Records contained in a dataset:
-- -- --

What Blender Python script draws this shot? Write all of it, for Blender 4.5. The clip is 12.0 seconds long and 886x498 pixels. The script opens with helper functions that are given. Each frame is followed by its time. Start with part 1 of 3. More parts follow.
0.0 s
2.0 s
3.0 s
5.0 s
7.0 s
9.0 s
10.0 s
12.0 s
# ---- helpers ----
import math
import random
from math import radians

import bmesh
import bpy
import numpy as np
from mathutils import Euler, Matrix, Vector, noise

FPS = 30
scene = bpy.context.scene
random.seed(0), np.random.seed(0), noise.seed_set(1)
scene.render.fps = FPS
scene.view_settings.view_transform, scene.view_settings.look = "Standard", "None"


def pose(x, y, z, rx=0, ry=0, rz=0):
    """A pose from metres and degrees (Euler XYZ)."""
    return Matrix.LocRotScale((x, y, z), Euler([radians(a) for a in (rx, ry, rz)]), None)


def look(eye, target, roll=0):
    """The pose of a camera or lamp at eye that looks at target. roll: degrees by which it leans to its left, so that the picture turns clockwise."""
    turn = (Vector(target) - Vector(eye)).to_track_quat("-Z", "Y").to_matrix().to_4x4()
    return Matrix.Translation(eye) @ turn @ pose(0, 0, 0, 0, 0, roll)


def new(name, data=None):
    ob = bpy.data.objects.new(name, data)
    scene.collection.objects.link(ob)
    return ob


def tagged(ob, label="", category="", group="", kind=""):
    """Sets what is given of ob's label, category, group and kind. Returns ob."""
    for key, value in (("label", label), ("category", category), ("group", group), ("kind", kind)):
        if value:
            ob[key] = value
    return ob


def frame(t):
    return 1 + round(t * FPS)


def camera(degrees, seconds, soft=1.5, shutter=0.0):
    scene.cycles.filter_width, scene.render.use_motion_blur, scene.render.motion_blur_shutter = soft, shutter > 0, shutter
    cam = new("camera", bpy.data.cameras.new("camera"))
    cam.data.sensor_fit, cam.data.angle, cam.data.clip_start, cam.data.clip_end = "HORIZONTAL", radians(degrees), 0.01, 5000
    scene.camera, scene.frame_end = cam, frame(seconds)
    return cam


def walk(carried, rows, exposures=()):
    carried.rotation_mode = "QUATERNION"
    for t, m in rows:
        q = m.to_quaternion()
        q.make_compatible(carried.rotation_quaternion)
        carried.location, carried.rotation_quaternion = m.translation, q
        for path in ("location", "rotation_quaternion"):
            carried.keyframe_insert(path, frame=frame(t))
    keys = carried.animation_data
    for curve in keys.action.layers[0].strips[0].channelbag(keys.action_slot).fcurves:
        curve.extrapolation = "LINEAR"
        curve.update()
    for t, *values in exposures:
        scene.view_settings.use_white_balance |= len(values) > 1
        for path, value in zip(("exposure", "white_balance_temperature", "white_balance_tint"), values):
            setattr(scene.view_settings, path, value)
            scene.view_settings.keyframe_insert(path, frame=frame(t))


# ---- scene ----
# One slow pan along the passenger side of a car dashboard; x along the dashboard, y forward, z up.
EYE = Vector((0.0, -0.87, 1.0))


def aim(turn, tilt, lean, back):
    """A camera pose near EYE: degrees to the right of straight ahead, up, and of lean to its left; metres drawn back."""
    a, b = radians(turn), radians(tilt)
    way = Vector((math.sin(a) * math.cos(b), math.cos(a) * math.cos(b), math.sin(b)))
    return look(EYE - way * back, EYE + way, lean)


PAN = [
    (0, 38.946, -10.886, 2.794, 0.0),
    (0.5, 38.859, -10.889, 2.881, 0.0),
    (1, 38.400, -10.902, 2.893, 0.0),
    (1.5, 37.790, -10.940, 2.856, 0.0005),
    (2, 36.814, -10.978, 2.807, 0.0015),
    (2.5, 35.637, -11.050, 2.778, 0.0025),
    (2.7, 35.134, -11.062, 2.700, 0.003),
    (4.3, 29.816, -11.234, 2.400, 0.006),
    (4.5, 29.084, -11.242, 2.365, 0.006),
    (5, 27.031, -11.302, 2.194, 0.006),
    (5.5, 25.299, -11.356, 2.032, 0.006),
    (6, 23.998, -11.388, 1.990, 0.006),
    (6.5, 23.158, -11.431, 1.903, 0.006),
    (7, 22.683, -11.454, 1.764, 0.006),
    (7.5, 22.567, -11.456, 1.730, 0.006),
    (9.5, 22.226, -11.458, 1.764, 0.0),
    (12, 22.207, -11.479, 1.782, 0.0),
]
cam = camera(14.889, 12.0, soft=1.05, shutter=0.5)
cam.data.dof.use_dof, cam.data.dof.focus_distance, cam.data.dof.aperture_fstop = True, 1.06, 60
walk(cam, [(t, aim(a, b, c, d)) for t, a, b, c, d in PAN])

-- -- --

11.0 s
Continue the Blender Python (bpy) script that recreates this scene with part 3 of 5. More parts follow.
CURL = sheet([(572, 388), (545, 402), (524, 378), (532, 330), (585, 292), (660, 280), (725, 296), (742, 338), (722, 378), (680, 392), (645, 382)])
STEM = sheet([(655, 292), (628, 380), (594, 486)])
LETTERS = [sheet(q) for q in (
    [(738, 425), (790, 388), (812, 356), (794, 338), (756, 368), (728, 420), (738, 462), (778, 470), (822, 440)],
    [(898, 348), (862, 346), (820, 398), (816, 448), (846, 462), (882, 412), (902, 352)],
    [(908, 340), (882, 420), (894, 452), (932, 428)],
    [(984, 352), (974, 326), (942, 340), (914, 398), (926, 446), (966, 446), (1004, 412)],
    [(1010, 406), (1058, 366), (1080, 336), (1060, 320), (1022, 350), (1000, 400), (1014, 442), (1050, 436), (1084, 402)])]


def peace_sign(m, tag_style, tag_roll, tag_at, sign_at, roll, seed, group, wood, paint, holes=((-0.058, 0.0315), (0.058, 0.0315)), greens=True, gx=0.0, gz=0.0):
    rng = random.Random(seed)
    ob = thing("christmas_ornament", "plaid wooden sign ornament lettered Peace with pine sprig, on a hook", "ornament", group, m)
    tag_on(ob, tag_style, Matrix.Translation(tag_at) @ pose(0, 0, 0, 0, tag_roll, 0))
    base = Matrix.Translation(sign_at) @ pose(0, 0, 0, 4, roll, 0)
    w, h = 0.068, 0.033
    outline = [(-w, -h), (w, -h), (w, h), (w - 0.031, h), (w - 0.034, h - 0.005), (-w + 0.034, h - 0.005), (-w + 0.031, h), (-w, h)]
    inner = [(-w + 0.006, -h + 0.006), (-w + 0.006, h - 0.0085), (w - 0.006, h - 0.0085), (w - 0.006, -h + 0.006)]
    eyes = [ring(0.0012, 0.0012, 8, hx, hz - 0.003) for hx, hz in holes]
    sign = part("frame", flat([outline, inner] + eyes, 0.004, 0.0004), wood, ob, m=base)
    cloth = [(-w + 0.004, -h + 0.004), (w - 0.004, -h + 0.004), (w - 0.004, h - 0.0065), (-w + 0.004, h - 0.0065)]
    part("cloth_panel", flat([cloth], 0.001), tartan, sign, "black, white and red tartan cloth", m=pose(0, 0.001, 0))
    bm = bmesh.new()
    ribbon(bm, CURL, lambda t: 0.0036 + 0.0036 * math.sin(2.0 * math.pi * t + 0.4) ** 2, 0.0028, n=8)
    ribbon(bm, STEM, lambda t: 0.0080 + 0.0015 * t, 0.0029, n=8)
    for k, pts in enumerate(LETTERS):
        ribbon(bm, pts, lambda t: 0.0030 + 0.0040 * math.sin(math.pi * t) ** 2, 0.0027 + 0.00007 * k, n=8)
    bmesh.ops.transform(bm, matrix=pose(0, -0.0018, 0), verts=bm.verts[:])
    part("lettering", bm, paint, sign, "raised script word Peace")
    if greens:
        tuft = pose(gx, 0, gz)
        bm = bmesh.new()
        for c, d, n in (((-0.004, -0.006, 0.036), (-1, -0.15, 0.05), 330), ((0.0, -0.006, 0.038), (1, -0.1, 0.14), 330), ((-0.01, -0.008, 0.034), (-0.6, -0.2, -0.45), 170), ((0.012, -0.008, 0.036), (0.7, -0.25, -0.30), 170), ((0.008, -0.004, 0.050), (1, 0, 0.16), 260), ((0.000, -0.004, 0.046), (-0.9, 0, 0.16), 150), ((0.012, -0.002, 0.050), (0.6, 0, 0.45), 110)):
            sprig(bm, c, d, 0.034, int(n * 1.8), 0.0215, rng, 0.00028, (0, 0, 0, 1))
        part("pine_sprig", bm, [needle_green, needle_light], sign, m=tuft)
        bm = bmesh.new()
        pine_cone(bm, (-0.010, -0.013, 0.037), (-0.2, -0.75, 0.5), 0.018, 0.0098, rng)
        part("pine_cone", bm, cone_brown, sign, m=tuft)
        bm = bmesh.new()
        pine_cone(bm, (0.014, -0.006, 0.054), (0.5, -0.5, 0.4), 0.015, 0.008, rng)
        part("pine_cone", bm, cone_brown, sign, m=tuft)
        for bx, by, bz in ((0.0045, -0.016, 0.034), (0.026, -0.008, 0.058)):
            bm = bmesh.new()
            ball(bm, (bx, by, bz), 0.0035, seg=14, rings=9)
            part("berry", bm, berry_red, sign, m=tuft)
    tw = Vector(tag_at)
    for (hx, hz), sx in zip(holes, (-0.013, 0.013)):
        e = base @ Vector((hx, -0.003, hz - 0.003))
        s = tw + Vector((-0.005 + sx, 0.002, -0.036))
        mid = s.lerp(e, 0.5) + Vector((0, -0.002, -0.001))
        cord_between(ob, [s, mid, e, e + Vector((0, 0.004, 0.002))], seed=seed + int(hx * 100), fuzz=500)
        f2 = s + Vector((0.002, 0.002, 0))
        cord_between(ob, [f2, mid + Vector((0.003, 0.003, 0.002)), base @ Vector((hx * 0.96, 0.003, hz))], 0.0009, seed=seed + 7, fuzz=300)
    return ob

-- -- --

[Exercise]:
Print, from the entries above, the line with "import random", the line with "turn = (Vector(target)" and all lines between them, exactly and with nothing else.

[Answer to this exercise]:
import random
from math import radians

import bmesh
import bpy
import numpy as np
from mathutils import Euler, Matrix, Vector, noise

FPS = 30
scene = bpy.context.scene
random.seed(0), np.random.seed(0), noise.seed_set(1)
scene.render.fps = FPS
scene.view_settings.view_transform, scene.view_settings.look = "Standard", "None"


def pose(x, y, z, rx=0, ry=0, rz=0):
    """A pose from metres and degrees (Euler XYZ)."""
    return Matrix.LocRotScale((x, y, z), Euler([radians(a) for a in (rx, ry, rz)]), None)


def look(eye, target, roll=0):
    """The pose of a camera or lamp at eye that looks at target. roll: degrees by which it leans to its left, so that the picture turns clockwise."""
    turn = (Vector(target) - Vector(eye)).to_track_quat("-Z", "Y").to_matrix().to_4x4()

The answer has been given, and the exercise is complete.